Önce insan olmak lazım.
İnsan olmadan, artı değerlere sahip olunamaz,
Aslında, Dünyada insan olmaktan daha büyük sorumluluk yoktur.
İnsan olmanın sorumluluğunu bilmek ve bu sorumluluk dairesi içinde hareket kabiliyetine sahip olmak, artı değerlere sahip olmak demektir. Artı değerler, yüksek vasıf ve ahlaka sahip insanları kalabalıklardan ayırarak toplumda rol almalarını sağlar.
Yüksek vasıf ve şahsiyet sahibi insanlar, toplum için gösterdikleri çaba ve gayret dolayısıyla her zaman takdirle karşılanırlar. Bu gün geldiğimiz noktaya baktığımızda, her türlü kolaylıklara rağmen insan yaşamı zorlaşmış, keşmekeşliğe bürünmüş, ruh dünyalarında da rahatsızlıklar meydana gelmiştir.
İdeal insan tiplerine Her zamankinden daha çok ihtiyacımız var. Aslında “insan”a ihtiyacımız var diyebiliriz. Melekut ve hayvanat alemleri arasında dolanıp durmakta olan insanın kendisini konumlandıracağı yeri bilememesi psikolojik ve sosyolojik rahatsızlıklar meydana getirmektedir. Toplumumuza da sirayet eden bu rahatsızlıklar birlik ve beraberliğin pekişmesine ve ayni ülküler etrafında toplanarak tek hedefe yürünebilmesine imkan tanımamaktadır.
Her şeyin fiyatını bilen ve fakat hiç bir şeyin değerini bilmeyen kimseler, her şeyi satın alabilecekleri düşüncesiyle riyakâr ve kalleşçe birbirlerini arkadan vuran bir düzenin mahlûkları olmaktan öteye geçememektedir. Farkında olmadan kendini yiyen ve bitiren ben merkezli kimseleri oluşturan bir toplum yapısının düzenekleri arasında, insan olmanın şuur ve gururunu yaşayamamanın verdiği ruhsal çöküntü her geçen gün artarak tüm toplumu sarmaktadır.

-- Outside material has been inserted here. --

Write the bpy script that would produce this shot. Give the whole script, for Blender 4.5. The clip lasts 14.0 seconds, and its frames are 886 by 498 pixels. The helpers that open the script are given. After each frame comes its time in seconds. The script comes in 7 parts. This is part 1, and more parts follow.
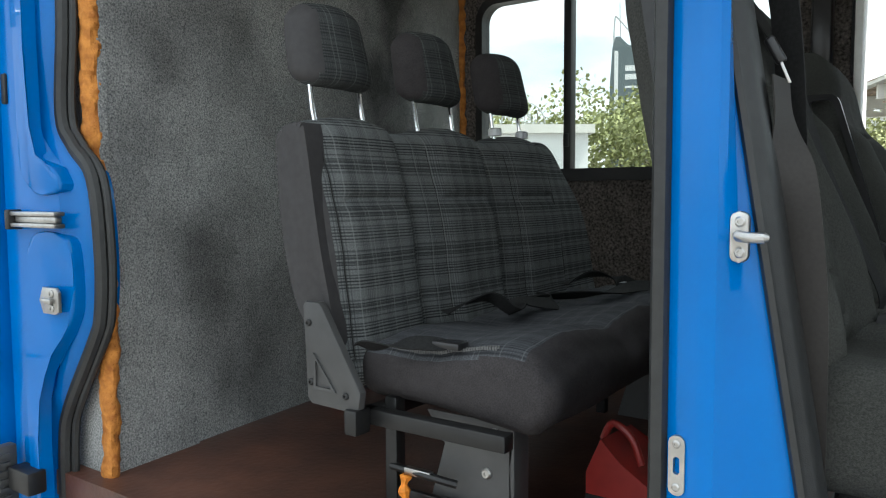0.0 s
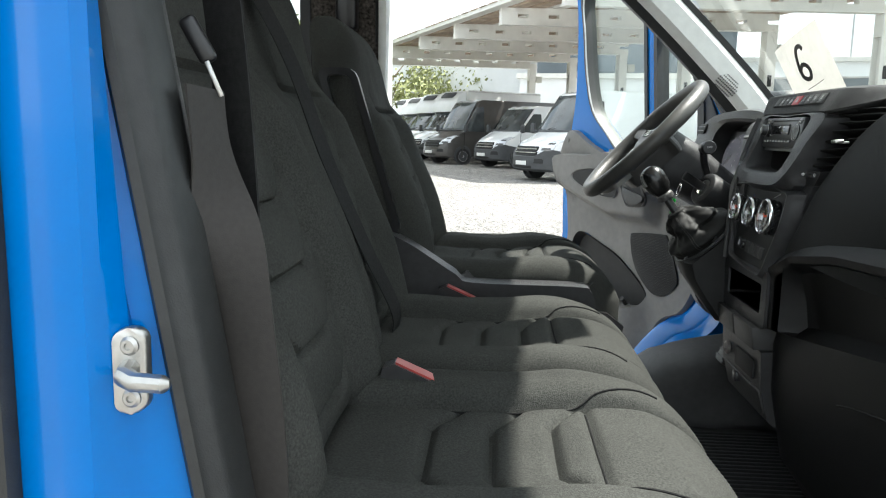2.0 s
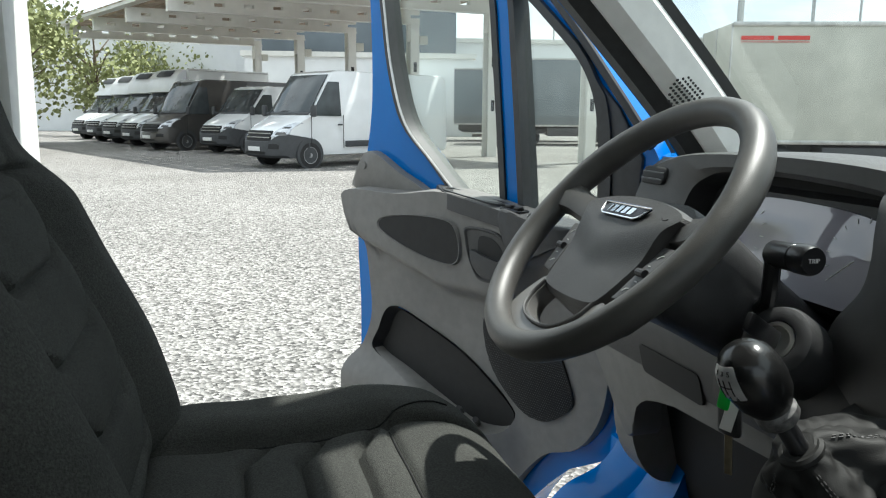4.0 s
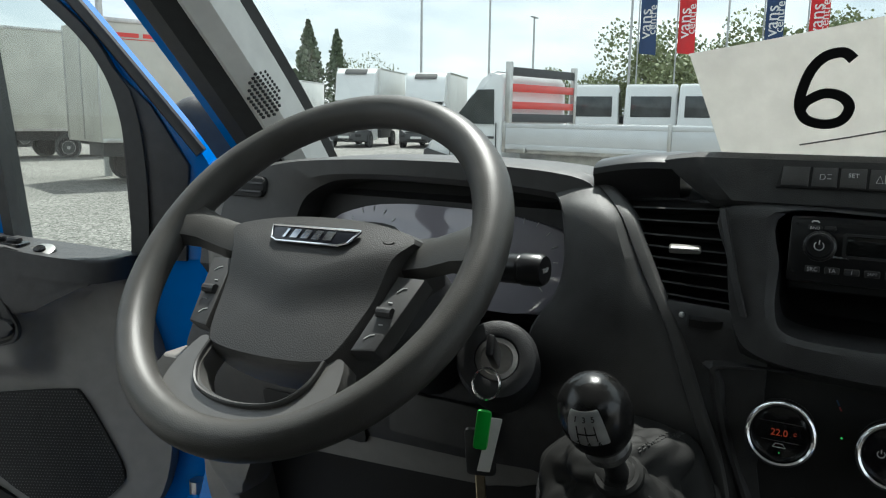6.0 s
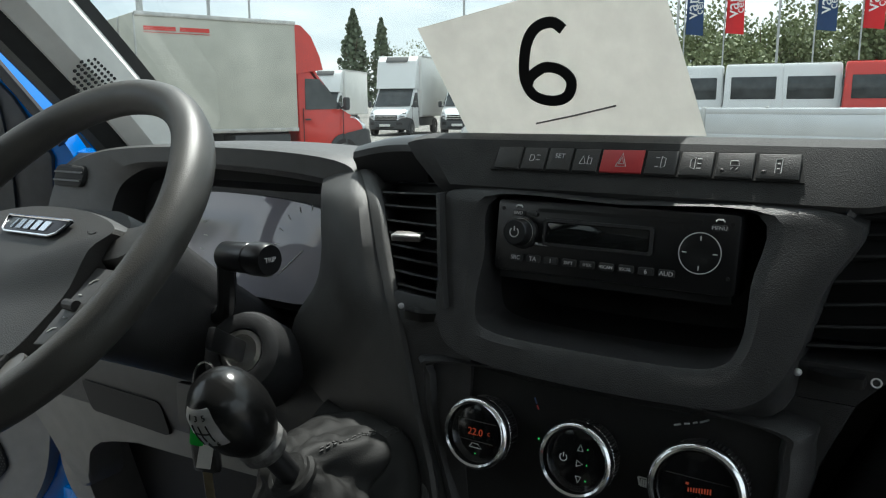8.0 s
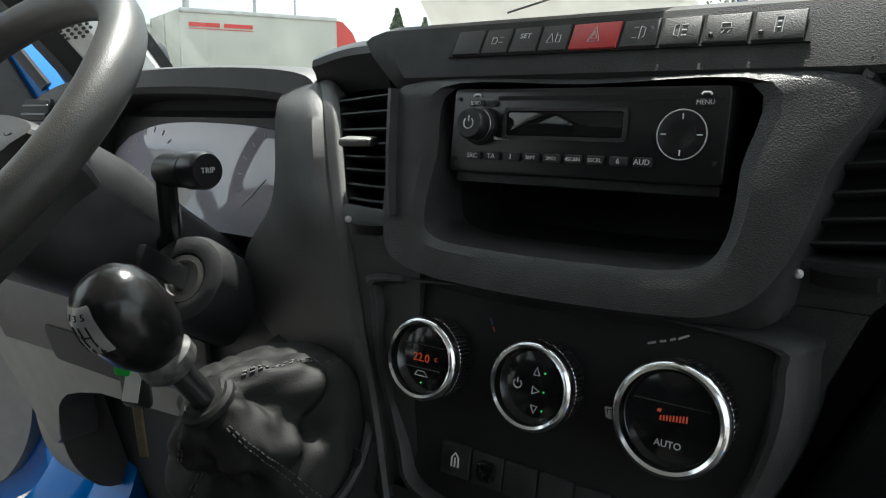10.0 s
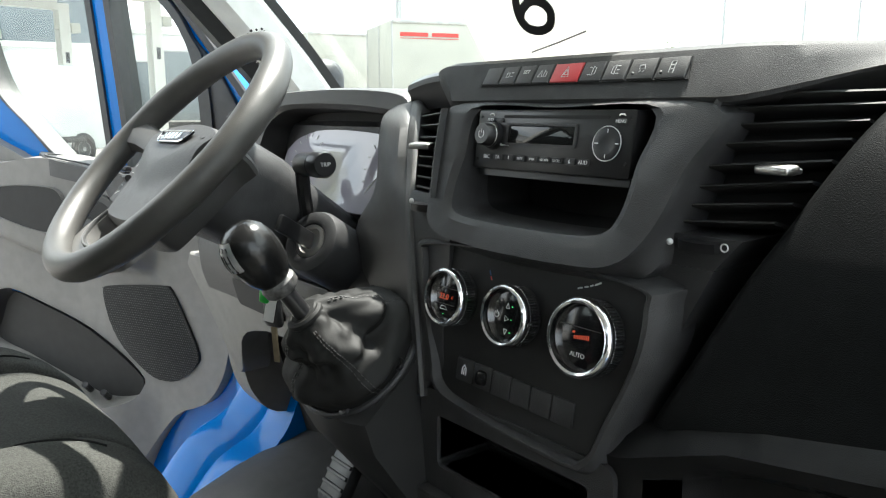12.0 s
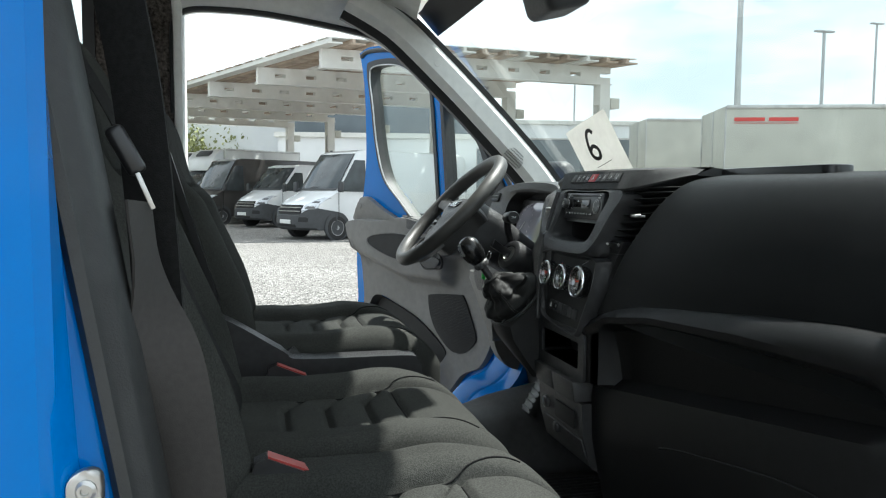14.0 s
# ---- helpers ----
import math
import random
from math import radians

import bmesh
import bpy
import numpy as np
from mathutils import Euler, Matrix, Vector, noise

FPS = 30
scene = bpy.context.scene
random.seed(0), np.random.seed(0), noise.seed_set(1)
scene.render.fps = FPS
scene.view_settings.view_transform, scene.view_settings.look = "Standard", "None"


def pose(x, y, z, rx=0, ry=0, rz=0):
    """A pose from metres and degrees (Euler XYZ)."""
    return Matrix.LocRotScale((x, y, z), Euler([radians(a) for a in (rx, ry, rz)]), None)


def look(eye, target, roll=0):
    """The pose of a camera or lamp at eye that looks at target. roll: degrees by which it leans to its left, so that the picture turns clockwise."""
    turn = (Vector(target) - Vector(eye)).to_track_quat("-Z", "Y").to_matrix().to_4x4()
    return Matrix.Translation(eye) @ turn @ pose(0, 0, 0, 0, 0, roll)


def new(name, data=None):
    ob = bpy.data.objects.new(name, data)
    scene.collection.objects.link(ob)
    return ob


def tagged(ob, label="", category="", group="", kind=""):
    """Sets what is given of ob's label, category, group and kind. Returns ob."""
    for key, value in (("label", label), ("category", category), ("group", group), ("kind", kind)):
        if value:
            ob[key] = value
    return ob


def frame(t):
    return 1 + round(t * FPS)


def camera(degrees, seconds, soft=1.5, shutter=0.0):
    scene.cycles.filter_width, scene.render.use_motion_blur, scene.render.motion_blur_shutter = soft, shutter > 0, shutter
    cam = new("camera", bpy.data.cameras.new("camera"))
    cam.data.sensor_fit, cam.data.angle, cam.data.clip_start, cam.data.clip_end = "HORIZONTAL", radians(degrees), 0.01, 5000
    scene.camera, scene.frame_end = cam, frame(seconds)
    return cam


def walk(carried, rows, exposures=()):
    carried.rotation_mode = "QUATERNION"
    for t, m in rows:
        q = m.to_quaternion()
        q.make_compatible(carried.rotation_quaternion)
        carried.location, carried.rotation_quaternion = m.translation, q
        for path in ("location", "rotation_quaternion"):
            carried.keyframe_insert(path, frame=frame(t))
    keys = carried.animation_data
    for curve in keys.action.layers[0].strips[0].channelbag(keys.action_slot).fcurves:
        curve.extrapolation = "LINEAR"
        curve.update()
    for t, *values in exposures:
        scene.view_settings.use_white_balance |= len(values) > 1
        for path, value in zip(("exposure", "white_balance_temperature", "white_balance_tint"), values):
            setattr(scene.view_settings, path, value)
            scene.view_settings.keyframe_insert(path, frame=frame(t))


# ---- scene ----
cam = camera(60.5, 14.0, 1.15)
PATH = [
    (0, (0.886, -1.861, 1.185), (-0.264, -0.231, 1.042), -0.30),
    (0.5, (0.929, -1.776, 1.226), (-0.219, -0.145, 1.084), -0.40),
    (1, (0.906, -1.637, 1.267), (0.080, 0.173, 1.064), 0.10),
    (1.5, (0.901, -1.546, 1.276), (0.456, 0.386, 1.008), 0.70),
    (2, (0.899, -1.419, 1.296), (0.769, 0.553, 0.991), 1.10),
    (2.2, (0.915, -1.354, 1.318), (0.843, 0.621, 1.003), 1.00),
    (4.3, (0.804, -0.156, 1.414), (1.634, 1.623, 1.043), 0.50),
    (4.5, (0.782, -0.093, 1.417), (1.831, 1.570, 1.051), 0.50),
    (5, (0.744, 0.006, 1.408), (2.150, 1.382, 1.047), 0.90),
    (5.5, (0.723, 0.051, 1.406), (2.342, 1.173, 1.061), 0.90),
    (6, (0.734, 0.047, 1.407), (2.463, 0.993, 1.068), 0.80),
    (6.5, (0.763, -0.024, 1.418), (2.521, 0.864, 1.071), 0.40),
    (7, (0.794, -0.109, 1.419), (2.546, 0.782, 1.050), 0.10),
    (7.5, (0.838, -0.177, 1.403), (2.542, 0.807, 1.042), -0.20),
    (7.7, (0.866, -0.179, 1.406), (2.544, 0.847, 1.034), -0.40),
    (9.8, (0.997, -0.197, 1.331), (2.617, 0.918, 0.963), 0.00),
    (10, (0.996, -0.197, 1.322), (2.595, 0.946, 0.951), -0.10),
    (10.5, (0.992, -0.203, 1.296), (2.516, 1.038, 0.928), -0.30),
    (11, (0.999, -0.218, 1.278), (2.456, 1.102, 0.908), -0.20),
    (11.5, (0.981, -0.288, 1.296), (2.382, 1.093, 0.934), 0.10),
    (12, (0.934, -0.441, 1.332), (2.181, 1.080, 0.973), -0.10),
    (12.5, (0.905, -0.659, 1.362), (1.931, 1.023, 1.017), -0.10),
    (13, (0.899, -0.879, 1.357), (1.712, 0.924, 1.062), -0.30),
    (13.5, (0.857, -1.141, 1.370), (1.511, 0.738, 1.159), -0.30),
    (14, (0.761, -1.431, 1.333), (1.245, 0.504, 1.183), 0.40),
]
walk(cam, [(t, look(eye, target, roll)) for t, eye, target, roll in PATH],
     [(0.0, 1.05, 6200, 6), (0.5, 1.0, 6200, 6), (1.0, 1.15, 6200, 6), (1.5, 1.3, 6250, 6), (2.0, 1.35, 6250, 6), (4.3, 0.70, 6100, 4), (7.5, 0.45, 6100, 4), (9.8, 0.9, 6200, 5), (10.5, 1.25, 6300, 6),
      (11.0, 1.65, 6300, 6), (11.5, 2.0, 6300, 6), (12.0, 1.9, 6300, 6), (12.5, 1.5, 6300, 6), (13.3, 1.15, 6200, 5), (14.0, 0.9, 6050, 4)])

# ---- daylight ----
SUN_EL, SUN_AZ = 65.0, 19.0          # elevation, and azimuth counter-clockwise from +x, in degrees
world = bpy.data.worlds.new("daylight")
scene.world = world
world.use_nodes = True
wn = world.node_tree.nodes
wl = world.node_tree.links
for n_ in list(wn):
    wn.remove(n_)
w_out = wn.new("ShaderNodeOutputWorld")
w_bg = wn.new("ShaderNodeBackground")
w_mix = wn.new("ShaderNodeMix")
w_mix.data_type = "RGBA"
w_sky = wn.new("ShaderNodeTexSky")
w_sky.sky_type = "NISHITA"
w_sky.sun_disc = False
w_sky.sun_elevation = radians(SUN_EL)
w_sky.sun_rotation = radians(90 - SUN_AZ)
w_sky.air_density, w_sky.dust_density, w_sky.ozone_density = 1.0, 3.0, 1.0
w_co = wn.new("ShaderNodeTexCoord")
w_map = wn.new("ShaderNodeMapping")
w_map.inputs["Scale"].default_value = (1.0, 1.0, 3.2)
w_noise = wn.new("ShaderNodeTexNoise")
w_noise.inputs["Scale"].default_value = 2.6
w_noise.inputs["Detail"].default_value = 7.0
w_noise.inputs["Roughness"].default_value = 0.55
w_ramp = wn.new("ShaderNodeValToRGB")
w_ramp.color_ramp.elements[0].position, w_ramp.color_ramp.elements[0].color = 0.36, (5.2, 5.9, 6.4, 1)
w_ramp.color_ramp.elements[1].position, w_ramp.color_ramp.elements[1].color = 0.58, (9.2, 9.4, 9.4, 1)
wl.new(w_co.outputs["Generated"], w_map.inputs["Vector"])
wl.new(w_map.outputs["Vector"], w_noise.inputs["Vector"])
wl.new(w_noise.outputs["Fac"], w_ramp.inputs["Fac"])
w_mix.inputs["Factor"].default_value = 0.86
wl.new(w_sky.outputs["Color"], w_mix.inputs["A"])
wl.new(w_ramp.outputs["Color"], w_mix.inputs["B"])
wl.new(w_mix.outputs["Result"], w_bg.inputs["Color"])
w_bg.inputs["Strength"].default_value = 0.11
wl.new(w_bg.outputs["Background"], w_out.inputs["Surface"])

sun_data = bpy.data.lights.new("sun", "SUN")
sun_data.energy, sun_data.angle, sun_data.color = 5.0, radians(1.2), (1.0, 0.95, 0.87)
sun = new("sun", sun_data)
se, sa = radians(SUN_EL), radians(SUN_AZ)
sun.matrix_world = look((30 * math.cos(se) * math.cos(sa), 30 * math.cos(se) * math.sin(sa), 30 * math.sin(se)), (0, 0, 0))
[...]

Rus yazarı Lev Nikolayeviç Tolstoy’un çok hoşuma giden şu sözleri bana bu gün daha anlamlı geliyor “ İnsanoğlunun değeri bir kesirle ifade edilecek olursa; payı gerçek kişiliğini gösterir. Paydası da, kendisini ne zannettiğini. Payda büyüdükçe kesrin değeri küçülür.”
İnsanın başına gelen her musibetin gerçek sorumlusu insanın kendisidir. Kur’an’ın kendi ifadesiyle, “insanlar kendi iç dünyalarını değiştirmeden, Allah onların durumunu değiştirmez…” Ahmaklık, hatada ısrar etmektir.
Ayni yöne bakan, ayni davaya inanan, ayni fikirleri paylaşan ve ayni hedefe yürüyen gönül adamlarının arasına da sokulan nifaklar ve çeşitli hastalıklar toplumumuzu daha da kokuşmuş hale getirmektedir.
Milletimizi yanlış yönlendiren ve yanlış yerlere kanalize eden zihniyetlerin, karşısında bulunanları bertaraf edebilmek için kullandıkları en büyük silah, böl- parçala taktiği etkinliğini her zaman korumaktadır.
İnsan olmanın sorumluluğu çerçevesinde hayata bakışımıza anlam kazandıran büyük davalar büyük kadrolar tarafından idare edildiğinde büyük işler başarılacağı muhakkaktır. ‘ben’ kaygısı, kişisel ihtiras ve menfaatler büyük davaların önüne geçmeye başladığında çöküş kaçınılmaz olur. Kötü müteahhidin harca hile karıştırmasıyla iğreti hale getirilen binanın küçücük deprem karşısında bile felaket beklenmesi gibi…
Türk Milletinin Ülkücülere ihtiyacı var. Türk Milleti bölünmez bütünlüğünü koruyarak gönlünde yaşattığı ülkülere ancak ülkücülerle varacaktır.
Ülkücüler içinde bulundukları kısır döngülerden, içe yönelik siyasetlerden kurtularak özünde var olduğuna inandığımız teşkilatçılık ruhuna yönelmelidir.